Two approaches may be used in response to the question of whether or not a company should incorporate flotation costs into the cost of capital.

First Approach: Flotation Incorporated into the Cost of Capital

The first approach posits that a company should incorporate flotation costs into the cost of capital. According to this viewpoint, in monetary terms, a company can specify flotation costs as an amount per share or as a percentage of the share price.

When flotation costs are specified on a per share basis, F, the equation below represents the cost of external equity:

$$ { r }_{ e }=\left( \frac { { D }_{ 1 } }{ { P }_{ 0 }-F } \right) +g $$

When a company specifies flotation costs as a percentage applied against the price per share, the equation below represents the cost of external equity:

$$ { r }_{ e }=\left( \frac { { D }_{ 1 } }{ { P }_{ 0 }\left( 1-f \right) } \right) +g $$

where f is the flotation cost as a percentage of the issue price.

This approach has the effect of having flotation costs behave like a cash outflow at the initiation of a project. This negatively impacts the value of the project by reducing its initial cash flow. Adjusting the cost of capital for flotation costs using this approach is incorrect since it adjusts the present value of the future cash flows of a project by a fixed percentage, which is not necessarily equal to the present value of the flotation costs.

Second Approach: Adjustment to Cash Flows

The second approach is the recommended approach which adjusts cash flows in the valuation computation.  In other words, instead of including flotation costs in the cost of capital, a company should incorporate them into any valuation analysis as additional project costs.

Despite this being the recommended approach, the approach of adjusting flotation costs in the cost of capital appears to be the more popular approach. The main reason is that by adjusting the cost of capital for flotation costs, it is easier to demonstrate how financing costs change as a company exhausts its internally generated equity and switches to externally generated equity.

An example will make understanding the difference between the two approaches easier.

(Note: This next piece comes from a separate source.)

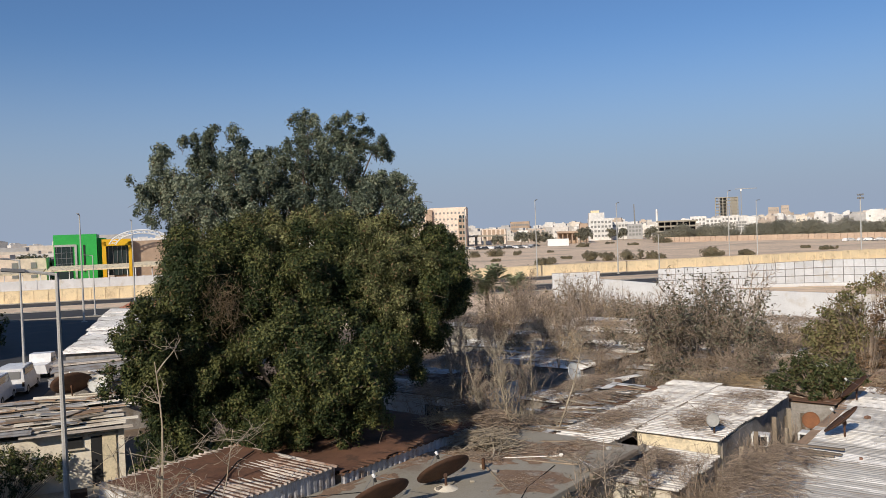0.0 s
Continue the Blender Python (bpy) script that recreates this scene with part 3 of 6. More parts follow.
    for s_ in (-0.18, 0.18):
        lad.tube((6.0 + s_, U + 2.2, 16.2), (6.0 + s_, U + 2.2, 18.6), 0.035, n=5)
    for k in range(7):
        lad.tube((5.82, U + 2.2, 16.4 + k * 0.33), (6.18, U + 2.2, 16.4 + k * 0.33), 0.025, n=5)
    part("ladder", lad, FRAME_GREY, t)
    part("tank_house", Shape().prism([(13.8, U + 2.8), (18, U + 2.8), (18, U + 7), (13.8, U + 7)], 17.0, 19.6), WHITE_PAINT, t)
    part("tank_roof", Shape().prism([(13.6, U + 2.4), (18.3, U + 2.4), (18.3, U + 7.4), (13.6, U + 7.4)], 19.6, 19.85), FRAME_GREY, t)
    part("roof_dish", Shape().bowl(0.2, 0.05).moved(Matrix.Translation((4.2, U + 4, 19.2)) @ Matrix.Rotation(radians(70), 4, "X")).tube((4.3, U + 4, 18.3), (4.25, U + 4, 19.2), 0.03), DISH_WHITE, t)
    # porch
    f = U - 3.0
    pr = part("porch", Shape().prism([(2.2, f), (2.75, f), (2.75, f + 5.2), (2.2, f + 5.2)], 0, 5.7).prism([(5.45, f), (5.95, f), (5.95, f + 5.2), (5.45, f + 5.2)], 0, 5.7)
              .prism([(2.75, f + 0.004), (5.45, f + 0.004), (5.45, f + 0.5), (2.75, f + 0.5)], 4.7, 5.7).prism([(2.2, f + 4.8), (5.95, f + 4.8), (5.95, f + 5.2), (2.2, f + 5.2)], 0, 5.7), PORCH_STONE, t, "cream stone entrance porch with flat roof")
    part("porch_roof", Shape().prism([(1.95, f - 0.3), (6.15, f - 0.3), (6.15, f + 5.3), (1.95, f + 5.3)], 5.95, 6.2).prism([(2.05, f - 0.15), (6.05, f - 0.15), (6.05, f + 5.3), (2.05, f + 5.3)], 5.72, 5.95), PORCH_STONE, pr)
    part("inner_wall", Shape().prism([(2.75, f + 2.2), (5.45, f + 2.2), (5.45, f + 4.8), (2.75, f + 4.8)], 0, 4.7), YELLOW_WALL, pr)
    part("inner_door", Shape().box((4.75, f + 2.16, 1.4), (0.3, 0.06, 2.8)), WHITE_PAINT, pr)
    part("vent_block", Shape().box((4.75, f + 0.1, 6.5), (0.3, 0.3, 0.6), chamfer=0.03), STONE, pr)
    # bars of the porch gate
    gate = part("porch_gate", Shape().box((4.1, f + 0.1, 2.0), (2.8, 0.05, 0.05)), POLE, t, "tall steel bar gate")
    part("rail", Shape().box((4.1, f + 0.1, 0.3), (2.8, 0.05, 0.05)), POLE, gate)
    bar = Shape().box((0, 0, 1.0), (0.03, 0.03, 2.0)).mesh("bar", POLE)
    for i in range(16):
        part("bar", bar, POLE, gate, m=Matrix.Translation((2.8 + i * 0.175, f + 0.05, 0.1)))
    part("low_wall", Shape().prism([(0.2, f + 5.0), (2.2, f + 5.0), (2.2, f + 5.25), (0.2, f + 5.25)], 0, 2.3), PLINTH, t)
    rg = part("red_gate", Shape().box((6.7, f + 0.7, 1.62), (1.6, 0.05, 0.06)).box((6.7, f + 0.7, 0.15), (1.6, 0.05, 0.06)).box((5.92, f + 0.7, 0.85), (0.06, 0.06, 1.6)).box((7.48, f + 0.7, 0.85), (0.06, 0.06, 1.6)), RUST, t, "rusty red barred gate")
    for i in range(8):
        part("bar", Shape().box((6.0 + i * 0.2, f + 0.64, 0.85), (0.03, 0.03, 1.6)), RUST, rg)
    return t


apartment()

# ---- blocks out of sight, which close the place; two are added to cast shade ----
slab("own_house", [tuple(G(v, u)[:2]) for v, u in ((-4.6, -1.5), (26, -1.5), (26, -15), (-4.6, -15))], 13.2, PLASTER, "plain plastered house behind the balcony", "building", 13.2)
# never in view: added so its shadow covers the yard before the hut
slab("neighbour_house", [(-52, -15), (-21.4, -15), (-21.4, -1.5), (-52, -1.5)], 17.8, PLASTER, "unseen plain block added to shade the hut yard", "building", 17.8)
# also out of view, an added caster that keeps the side street dark
slab("corner_block", [(-95, 46), (-56, 46), (-60, 66), (-95, 70)], 19, PLASTER, "unseen plain block added to shade the side street", "building", 19)


# ---- sheet roofs and shacks ----
SHEETS = {}


def sheet_mesh(length, width, pitch, depth, mat, narrow=False):
    key = (round(length, 2), round(width, 2), pitch, mat.name, narrow)
    if key not in SHEETS:
        s = Shape()
        k = max(2, round(width / pitch))
        prof = []
        for i in range(k):
            y = -width / 2 + width * i / k
            p = width / k
            prof += [(y, 0), (y + 0.7 * p, 0), (y + 0.77 * p, depth), (y + 0.9 * p, depth)] if narrow else [(y, 0), (y + 0.3 * p, 0), (y + 0.45 * p, depth), (y + 0.85 * p, depth)]
        prof.append((width / 2, 0))
        cols = [-length / 2, -length / 6, length / 6, length / 2]
        vs = [(x, y, z + 0.006 * math.sin(3 * x + 5 * y)) for x in cols for y, z in prof]
        n = len(prof)
        fs = [(c * n + i, c * n + n + i, c * n + n + i + 1, c * n + i + 1) for c in range(3) for i in range(n - 1)]
        s.add(vs, fs)
        SHEETS[key] = s.mesh("roof_sheet", mat)
    return SHEETS[key]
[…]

Example: Net Present Value Using the Two Approaches

Assume that a company undertakes a project which requires an initial cash outlay of $50,000 and is expected to produce cash flows of $22,000 for 3 years. Further, assume that the company finances the project with 100% equity, has a current stock price of $15, intends to pay dividends of $1.50 next year, and the expected sustainable growth rate is 6%. The company’s marginal tax rate is 35%. If flotation costs are 5% of the new equity capital raised, what is the project’s Net Present Value (NPV), using the two methods for accounting for flotation costs?

Solution

Approach 1:
Using the equation,
$$ { r }_{ e }=\left( \frac { { D }_{ 1 } }{ { P }_{ 0 }\left( 1-f \right) } \right) +g $$
$$ \text { cost of equity } = \frac { $1.50 }{ $15\left( 1-0.05 \right) }+0.06 =0.165263=16.53\% $$
Therefore,
NPV = $$ \frac { $22,000 }{ \left( 1.1653 \right) } +\frac { $22,000 }{ { \left( 1.1653 \right) }^{ 2 } } \frac { $22,000 }{ { \left( 1.1653 \right) }^{ 3 } } -$50,000=-$1,016.51 $$
Approach 2:
Using the dividend discount model and not factoring in flotation costs, cost of equity,
$$ { r }_{ e }=\left( \frac { { D }_{ 1 } }{ { P }_{ 0 } } \right) +g=\frac { $1.50 }{ $15 } +0.06=0.16=16\% $$
Flotation costs in monetary term = 5% x $50,000 = $2,500
Therefore,
$$ NPV = \frac { $22,000 }{ { \left( 1.16 \right) }^{ 1 } } +\frac { $22,000 }{ { \left( 1.16 \right) }^{ 2 } } +\frac { $22,000 }{ { \left( 1.16 \right) }^{ 3 } } -$50,000-$2,500=-$3,090.43$$

It is evident that both approaches result in different NPVs.

Question

Which of the following statements is the most accurate?

1. When flotation costs are incorporated into the cost of capital, the adjusted cost of capital  would be less than if flotation costs were not included.
2. The preferred method for including flotation costs in the analysis is as an initial cash flow in valuation analysis.
3. Whenever debt and preferred stock are raised, flotation costs are usually incorporated into the estimated cost of capital.

Solution

The correct answer is B.

Approach 2 is the recommended approach, although it is not as popular as the approach of adjusting the cost of capital for flotation costs.

A is incorrect. Adjusting the cost of capital to incorporate flotation costs results in a larger denominator in the cost of equity formula. This leads to an overall increase in the cost of equity value.

C is incorrect. Flotation costs are not usually incorporated in the estimated cost of capital for debt and preferred stock issues.